We at Hatch Coding have been tremendously busy for the past many months. Unbeknownst to you, we have been hard at work, focused on innovation and creating v.2.0 of our software. We’ve also (finally!) given our software a name: Hatch Studio.

We chose the name Hatch Studio because we kept describing it as a place where students and teachers go to create and to learn by creating. In that sense, it is very much aligned with what the ancient Greeks meant by the term techne: learning by doing.

So, we think it is eminently fitting that our cloud-based software, which is the epitome of today’s technology, is a place for project-based learning: a modern-day, next-generation studio for learning by doing.

In the Studio, students learn the five core competencies of computer programming:

  1. Requirements-based programming,
  2. Computational Thinking,
  3. Computational Logic,
  4. Programmatic Research Skills, and
  5. Knowledge, Creation, and Use of Syntax and Vocabulary


As students become more able computer programmers, developing the five core competencies through their work, they also practice critical thinking, creative thinking, and collaborative skills: aptitudes that must be fostered in order to develop true competency in computer programming.
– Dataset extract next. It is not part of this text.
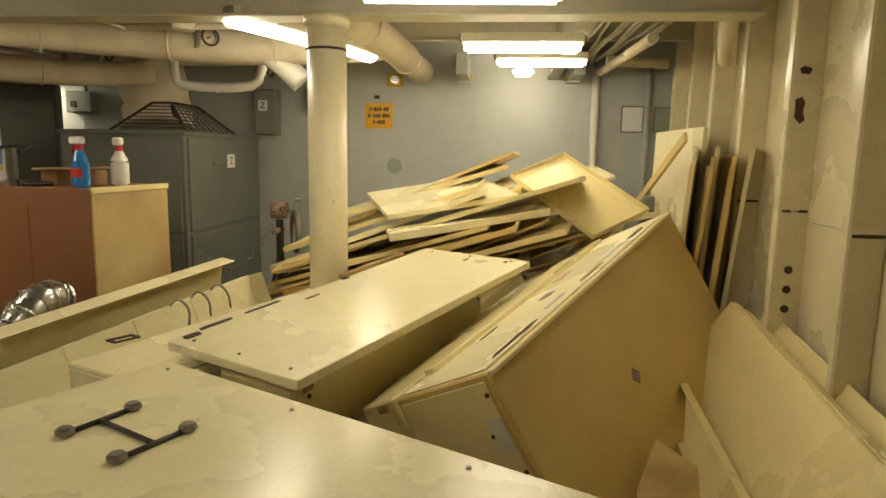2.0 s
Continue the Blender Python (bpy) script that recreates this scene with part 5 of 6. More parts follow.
th = tray("metal_tray", P0, 0.66, 1.80, 0.03, CREAM_L, "cream locker door lying flat with a dark latch linkage", "locker doors", bolts=8)


def on_p0(a, b, z=0.0):
    return P0.inverted() @ Vector((a, b - 0.012, 0.664 + z))


q = [on_p0(x, y) for x, y in ((2.166, -0.862), (2.004, -0.792), (2.067, -1.066), (1.902, -0.99))]
mid0, mid1 = q[0].lerp(q[1], 0.5), q[2].lerp(q[3], 0.5)
for a, b_ in ((q[0], q[1]), (q[2], q[3]), (mid0, mid1)):
    part("latch_rod", pipe([a + Vector((0, 0, 0.008)), b_ + Vector((0, 0, 0.008))], 0.007, 8), DARK, th, "dark latch linkage rod")
for p in q:
    part("latch_pad", drum(0.022, 0.02, (p.x, p.y, 0.014), seg=14, bevel=0.006), DULL_STEEL, th, "grey rubber latch pad")
lb = basis((1.20, -1.92, 0.625), (0.62, -0.28, 0), (0.48, 0.876, 0))
locker_body(lb, 0.5, 1.45, 0.60, CREAM, "cream locker lying under a loose door", "heap lockers")
locker_body(basis((2.62, -0.36, 0.612), (0.93, -0.40, 0.03), (0.30, 0.75, 0.0)) @ pose(0, -0.44, 0), 1.55, 0.46, 0.58, CREAM_L, "cream locker lying on its side in the heap", "heap lockers")
locker_body(basis((2.50, -1.20, 0.62), (0.93, -0.40, 0.06), (0.36, 0.85, 0.0)), 1.35, 0.34, 0.55, CREAM, "cream locker lying under the flat door", "heap lockers")
fr = thing("ring_pull", "dark square handle ring on a locker", "handle", pose(2.86, -0.40, 0.628, 0, 2, -24))
part("ring", frame_ring(outline(0.11, 0.06, 0.006, 2), outline(0.085, 0.035, 0.004, 2), 0.006), DARK, fr)

# long open troughs beside the carton
T1 = basis((2.535, 0.045, 0.515), (1.494, -0.51, 0.162), (0.03, -0.16, -0.46))
th = thing("trough", "open pale cream sheet metal trough with loose wires", "trough", T1)
part("back", box(1.50, 0.50, 0.006, (0.75, 0.25, 0), 0.002), CREAM_L, th)
part("upper_flange", box(1.50, 0.006, 0.05, (0.75, 0.0, 0.025), 0.002), CREAM_L, th)
part("end", box(0.006, 0.50, 0.05, (0.0, 0.25, 0.025), 0.002), CREAM_L, th)
part("end", box(0.006, 0.50, 0.10, (1.50, 0.25, -0.05), 0.002), CREAM_L, th)
for k in range(3):
    part("crease", box(0.006, 0.44, 0.004, (0.42 + 0.33 * k, 0.22, -0.004), 0.001), CREAM, th)
for k in range(3):
    part("wire", pipe([(0.95 + 0.13 * k, 0.0, -0.01), (0.98 + 0.13 * k, -0.03, -0.04), (1.02 + 0.13 * k, 0.04, -0.05), (1.0 + 0.14 * k, 0.12, -0.03)], 0.006, 7, smooth=2), DULL_STEEL, th, "bent grey wire")
T2 = basis((2.63, 0.11, 0.655), (1.59, -0.36, 0.09), (0.02, 0.08, -0.55))
th = thing("trough", "long cream sheet metal channel on its edge", "trough", T2)
part("web", box(1.50, 0.52, 0.006, (0.75, 0.26, 0), 0.002), CREAM, th)
part("upper_flange", box(1.50, 0.006, 0.09, (0.75, 0, -0.045), 0.002), CREAM_L, th)
part("end", box(0.006, 0.50, 0.09, (0, 0.26, -0.045), 0.002), CREAM, th)
part("fold", box(1.50, 0.02, 0.012, (0.75, 0.09, 0.006), 0.003), CREAM, th)
tray("metal_tray", basis((2.48, 0.02, 0.33), (0.45, -0.22, 0.03), (0.05, 0.06, -0.34)), 0.5, 0.36, 0.02, CREAM_L, "small cream panel leaning on the trough", "locker doors")

# tilted big locker with a diamond hole, and its neighbours
n_ = Vector((-0.51, -0.73, 0.455)).normalized()
TL = Vector((2.34, -1.80, 0.756))
d1_ = Vector((1.48, -0.834, 0.327)).normalized()
BIG = basis(TL, d1_, n_)
big = thing("locker", "tilted cream steel locker with a diamond shaped hole", "locker", BIG, "heap lockers")
part("carcass", box(1.74, 0.40, 0.84, (0.87, -0.20, 0.42), 0.006), CREAM_D, big)
part("front_sheet", box(1.74, 0.010, 0.84, (0.87, 0.004, 0.42), 0.004), CREAM_D, big, "amber cream side sheet")
part("end_panel", box(0.008, 0.36, 0.80, (-0.004, -0.20, 0.42), 0.003), CREAM, big)
part("edge_fold", box(1.74, 0.022, 0.018, (0.87, 0.006, 0.006), 0.004), CREAM, big)
part("top_fold", box(1.70, 0.36, 0.006, (0.87, -0.2, -0.003), 0.002), CREAM_L, big)
for k, (bx, by, bw, bh, mt) in enumerate(((0.25, -0.05, 0.3, 0.02, OXIDE), (0.6, -0.08, 0.16, 0.03, CLOTH_W), (0.9, -0.06, 0.24, 0.03, CARDB), (1.2, -0.1, 0.3, 0.05, CLOTH_W), (1.45, -0.07, 0.2, 0.03, OXIDE), (0.45, -0.3, 0.12, 0.015, OXIDE), (1.05, -0.28, 0.14, 0.06, STRIP), (0.75, -0.2, 0.09, 0.05, DULL_STEEL))):
    q_ = worn_blot(bw, bh, 120 + k)
    q_.transform(pose(bx, by, -0.0085))
    part("torn_backing", q_, mt, big, "torn strip of old backing")
part("edge_board", box(1.5, 0.045, 0.022, (0.9, -0.36, -0.014), 0.003), CREAM, big)
part("label_patch", box(0.003, 0.05, 0.10, (-0.010, -0.05, 0.18)), CLOTH_W, big, "torn grey label")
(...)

In fact, these aptitudes are the basis of most competencies required to succeed in the 4th industrial revolution.

More profoundly exciting than the choice of a name for our software are the product changes we have been working hard to deliver:

  1. the integration of adaptive learning to Studio so that students (and teachers) have automated, personalized, suggestions about next projects to work on in order to have even skill development across the core competencies and their component parts,
  2. automated teacher reports,
  3. the development of 25 learning levels based on an analysis of four years of research that mapped student behaviour in the face of learning challenges and which informed us about how novice programmers become increasingly independent, skillful, and adept at programming
  4. the development of 10 challenge levels—also known as 10 activity levels, or 10 levels of thought work, that move students toward increasingly more demanding and complex requirements-based programming


What does this mean in the grand scheme of things?

It means that Hatch Studio is ready to be used by classroom teachers in both primary and secondary school settings.